Different marketing channels have fundamentally different incrementality rates.
An example of a very incremental channel is Brand TV advertising. A sophisticated business will estimate the customers generated from brand advertising. They usually look at when the TV spot airs and correlate it with website traffic that spikes at the same time. They create some sort of decay curve on that spike so that they still give the TV spot credit for those web customers hours (or even days) later. But even with these methods, the attribution fundamentally under-values the TV advertising. Let’s make a short list of the impact of that TV spot that you are not giving it credit for:
- Web traffic that comes to the website weeks or months later (GoDaddy has a Superbowl ad. They see a traffic boost for years as their recognition goes from zero to the stratosphere)
- Non-web customers that you can’t tie back to TV
- Improved CTR on your paid search ads (Which drives up quality score, and decreases your CPC)
- Better SERP results for the SEO (as Google sees more type-in traffic and increases your Panda score)
- Business Development opportunities – people reaching out to you
- Higher conversion rate on recruitment (and people coming to you)
- Improved B2B relationships (or leverage in negotiations)
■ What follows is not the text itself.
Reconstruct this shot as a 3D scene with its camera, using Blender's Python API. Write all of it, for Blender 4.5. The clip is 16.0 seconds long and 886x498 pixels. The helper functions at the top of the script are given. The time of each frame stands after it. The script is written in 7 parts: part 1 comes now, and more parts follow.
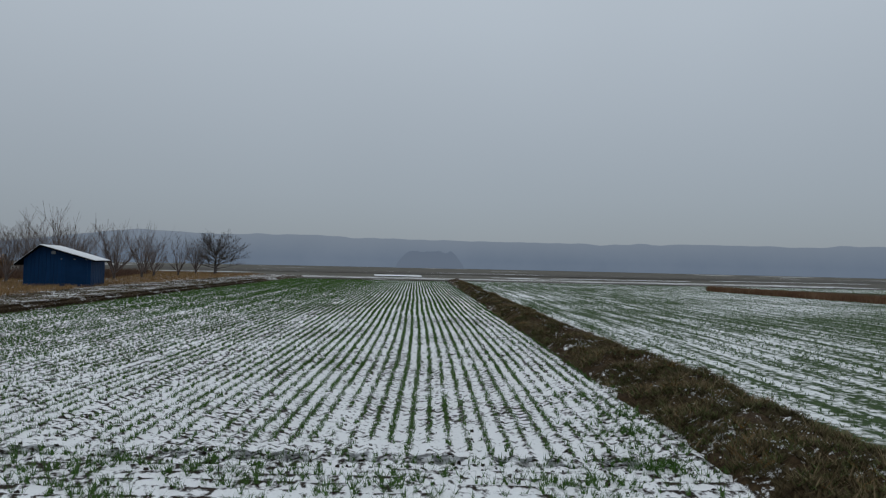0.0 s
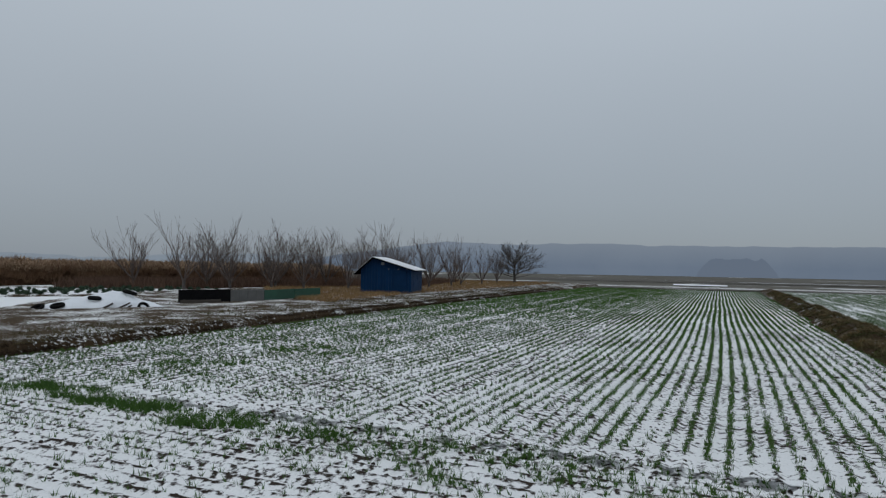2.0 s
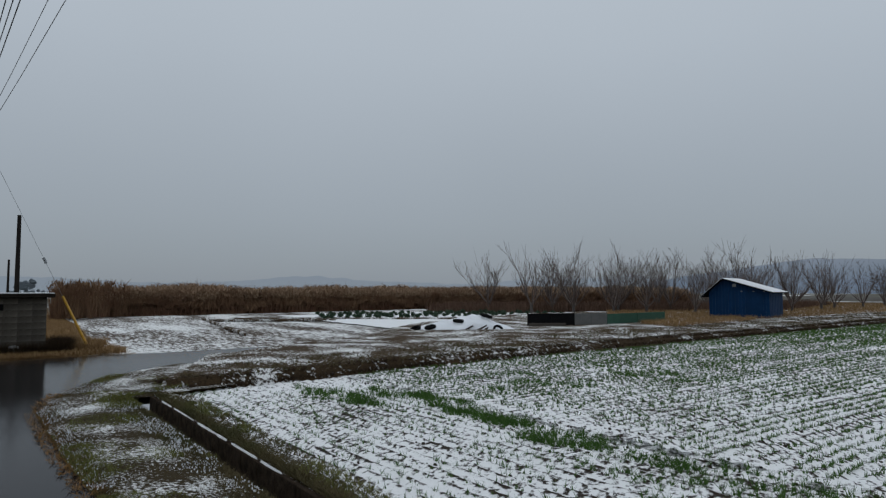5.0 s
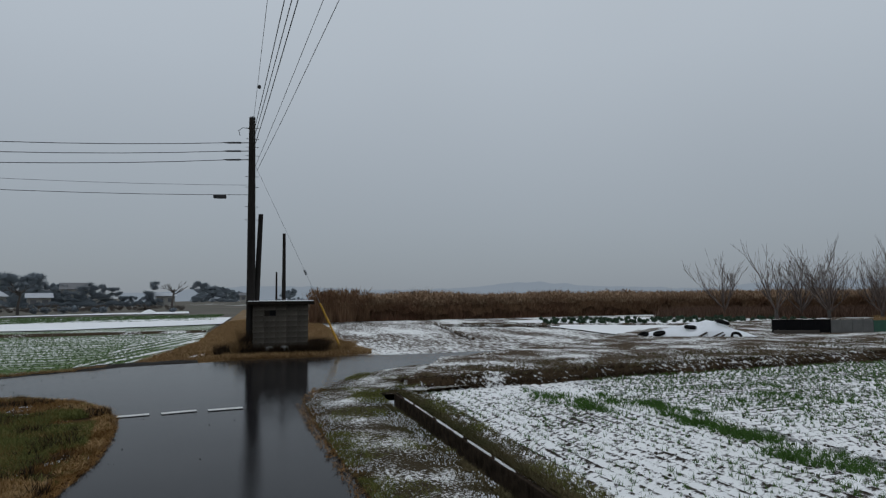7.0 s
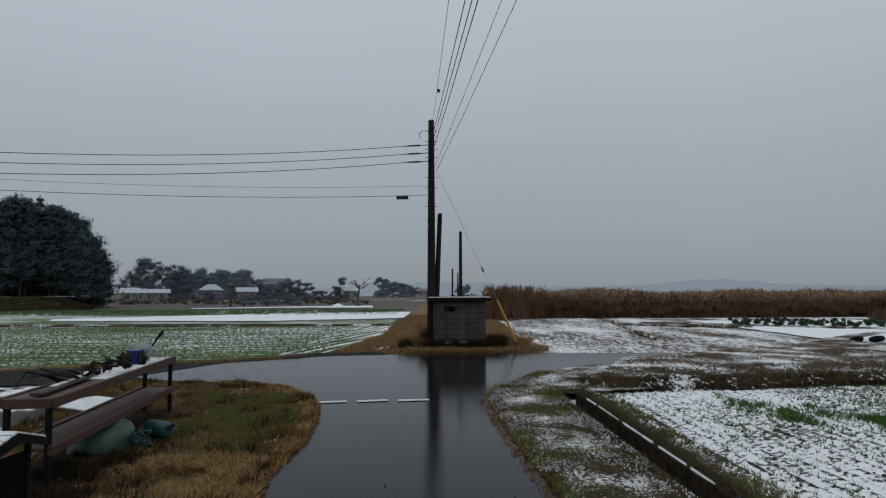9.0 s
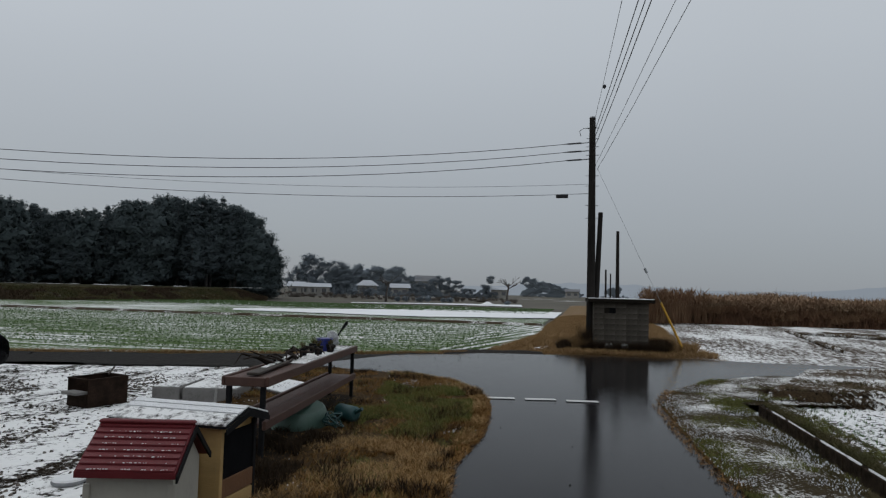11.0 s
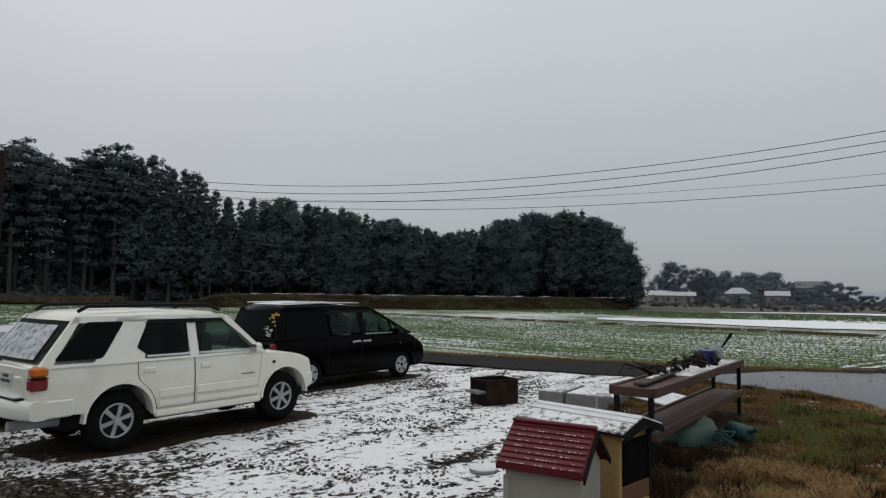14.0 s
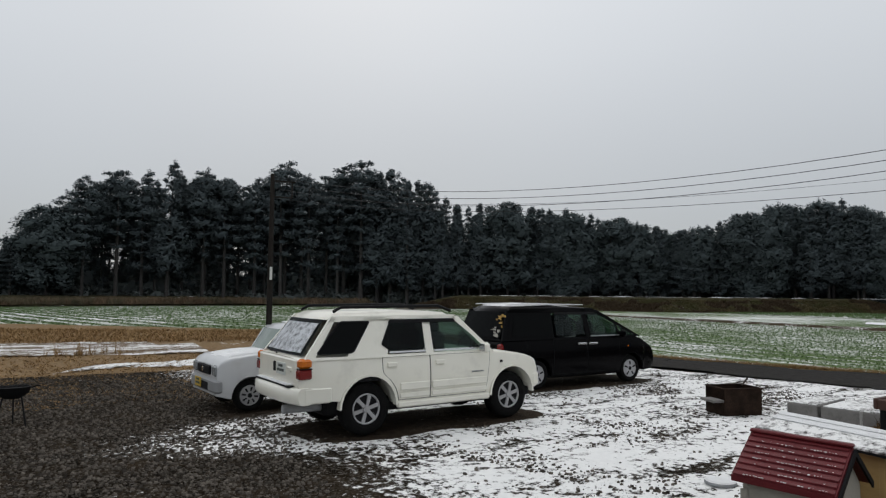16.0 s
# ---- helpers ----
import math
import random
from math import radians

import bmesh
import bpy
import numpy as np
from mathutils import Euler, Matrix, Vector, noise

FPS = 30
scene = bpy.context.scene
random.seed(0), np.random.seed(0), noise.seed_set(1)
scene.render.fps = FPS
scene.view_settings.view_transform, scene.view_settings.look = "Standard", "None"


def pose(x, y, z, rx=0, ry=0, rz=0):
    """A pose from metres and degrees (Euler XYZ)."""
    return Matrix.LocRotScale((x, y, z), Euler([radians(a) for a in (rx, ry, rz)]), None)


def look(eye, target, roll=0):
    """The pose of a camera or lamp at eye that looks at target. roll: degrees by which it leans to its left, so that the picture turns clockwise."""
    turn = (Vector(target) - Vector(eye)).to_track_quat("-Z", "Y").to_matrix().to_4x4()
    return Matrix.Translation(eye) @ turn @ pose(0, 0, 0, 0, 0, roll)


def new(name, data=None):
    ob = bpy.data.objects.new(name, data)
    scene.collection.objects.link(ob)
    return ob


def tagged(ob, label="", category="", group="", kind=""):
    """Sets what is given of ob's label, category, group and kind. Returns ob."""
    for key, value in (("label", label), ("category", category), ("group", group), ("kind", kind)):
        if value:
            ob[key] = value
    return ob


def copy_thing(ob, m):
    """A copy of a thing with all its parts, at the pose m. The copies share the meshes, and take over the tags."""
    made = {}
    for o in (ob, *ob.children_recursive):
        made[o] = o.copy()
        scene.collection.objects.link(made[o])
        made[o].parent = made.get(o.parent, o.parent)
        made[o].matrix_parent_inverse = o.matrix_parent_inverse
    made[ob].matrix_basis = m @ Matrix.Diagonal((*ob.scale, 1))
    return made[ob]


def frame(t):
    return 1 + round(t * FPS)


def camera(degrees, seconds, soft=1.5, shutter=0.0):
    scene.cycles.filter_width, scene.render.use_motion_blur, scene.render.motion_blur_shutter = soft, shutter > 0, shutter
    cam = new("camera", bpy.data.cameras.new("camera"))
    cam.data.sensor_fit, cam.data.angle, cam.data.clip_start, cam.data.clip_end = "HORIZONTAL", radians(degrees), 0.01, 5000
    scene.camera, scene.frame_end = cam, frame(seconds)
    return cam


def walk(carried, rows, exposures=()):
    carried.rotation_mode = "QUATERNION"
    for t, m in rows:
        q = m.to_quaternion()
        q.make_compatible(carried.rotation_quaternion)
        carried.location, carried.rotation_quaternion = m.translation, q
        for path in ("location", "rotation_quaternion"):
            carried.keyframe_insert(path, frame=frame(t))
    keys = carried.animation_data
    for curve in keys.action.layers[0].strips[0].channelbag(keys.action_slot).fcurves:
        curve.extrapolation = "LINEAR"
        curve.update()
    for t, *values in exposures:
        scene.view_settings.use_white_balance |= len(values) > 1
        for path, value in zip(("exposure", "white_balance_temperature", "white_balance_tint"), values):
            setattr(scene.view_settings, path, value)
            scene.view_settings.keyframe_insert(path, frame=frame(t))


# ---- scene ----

I’m sure you could think of other effects of TV. I’ve rarely seen a company try and model all these effects. Instead they measure a few of them and then accept that there are significant synergies that they cannot fully measure. Those synergies are >100% incrementality.
Cannibals!
The reverse of television advertising is coupon sites. Have you ever got to the end of a checkout and seen a field: “Enter a Coupon Code”. What?!? I can get a discount?!?
The first thing I do is go back to Google and search for “Company Name + coupon” or +discount or +code. Every now and then you find a coupon site. You click on the coupon site, get a code and enter into your checkout. You have just given that coupon company attribution for the sale. But it is very clear you would have purchased anyway without the coupon. The coupon site just cannibalized the original channel that brought you to the site.
Every marketing channel is cannibalistic sometimes. Even a super-synergistic channel like television will have cannibalization. Some people who see the ad and act on it (and you measure them – say with a phone number on the TV spot), would have come to you anyway, through one of your other marketing channels. In the case of TV, the synergistic effects far outweigh the cannibalization effect.
Every channel is synergistic sometimes. Someone may be shopping on the coupon site. They see your company but forget to copy the coupon. The next day they come to your site through Direct Type-In and convert. You give the credit to DTI, but the real driver was the coupon site. The coupon site was synergistic in that particular case, but overall it is still a cannibalistic channel.
When Cannibals Matter
If you only had one marketing channel, then you don’t need to worry about cannibalization. If all your marketing is free, you also don’t need to worry about cannibalization. Cannibalization matters in three cases:
1. When a marketing channel isn’t profitable, but you think it is
Coupon sites are a very good example of this. Let’s say the coupon site is only 20% incremental (i.e., 80% of those customers you would have got anyway if you didn’t have a presence on the coupon site). Let’s say you are paying the coupon site $20 for every $100 they generate. And let’s say the coupon is a 10% off coupon. (And your business is 100% fixed costs – so 100% margin on that $100).
Spending $20 to make $90 ($100 – 10%) sounds great. Until you look at the incrementality. If the coupon site is only 20% incremental, then $80 out of the $100 is revenue you would have got anyway, even if the coupon site did not exist. So you are really spending $20 to make $20. But then you are giving a $10 discount. So you are spending $20 to make $10. You can’t make that up in volume…
These situations happen all the time. (It’s a related story to the selection effect in Loyalty Programs I wrote about a month ago)
2. When a more expensive channel cannibalizes a cheaper channel
Imagine Amazon had 100% market share of all book sales online. All of the customers were coming to Amazon through Google Paid Search. Amazon was profitable, but they were giving away dollars to Google (Let’s say $0.50 of every $1 they make in profit). Then Amazon introduces an email program. The program is 0% incremental. It is completely cannibalistic. All it does is steal sales from the paid search channel and give it to the email channel.
But that’s okay.
Every $1 sale that moves from paid search to email is saving Amazon $0.50. It doesn’t matter that it’s cannibalistic, as long as the cheaper channel is cannibalizing from the more expensive channel
3. When You aren’t spending enough due to attribution
Using the last example, once Amazon launches email they may start seeing Paid Search as less effective. There are two scenarios on how email could be cannibalizing paid search.
In the simple scenario once email launches, people stop searching and come direct to Amazon. In that case #2 applies.
A more complicated story is that people still search, but then Amazon hits them with an email. When they buy Amazon attributes the sale to Email.
In both scenarios email has cannibalized paid search, but in fundamentally different ways. In the first example, email did all the work. If search did not exist it wouldn’t matter one iota. In the second scenario it’s hard to say which channel did the most work. But Amazon is just choosing to attribute the sale to email. When that happens the rational thing for the paid search manager to do is to reduce Amazon’s Paid Search spending (since Amazon had to pay for that click, but paid search got no credit for the sale)
If it turns out that the customer needed both channels to convert, you need to be careful when the cheaper channel cannibalizes credit from the more expensive channel.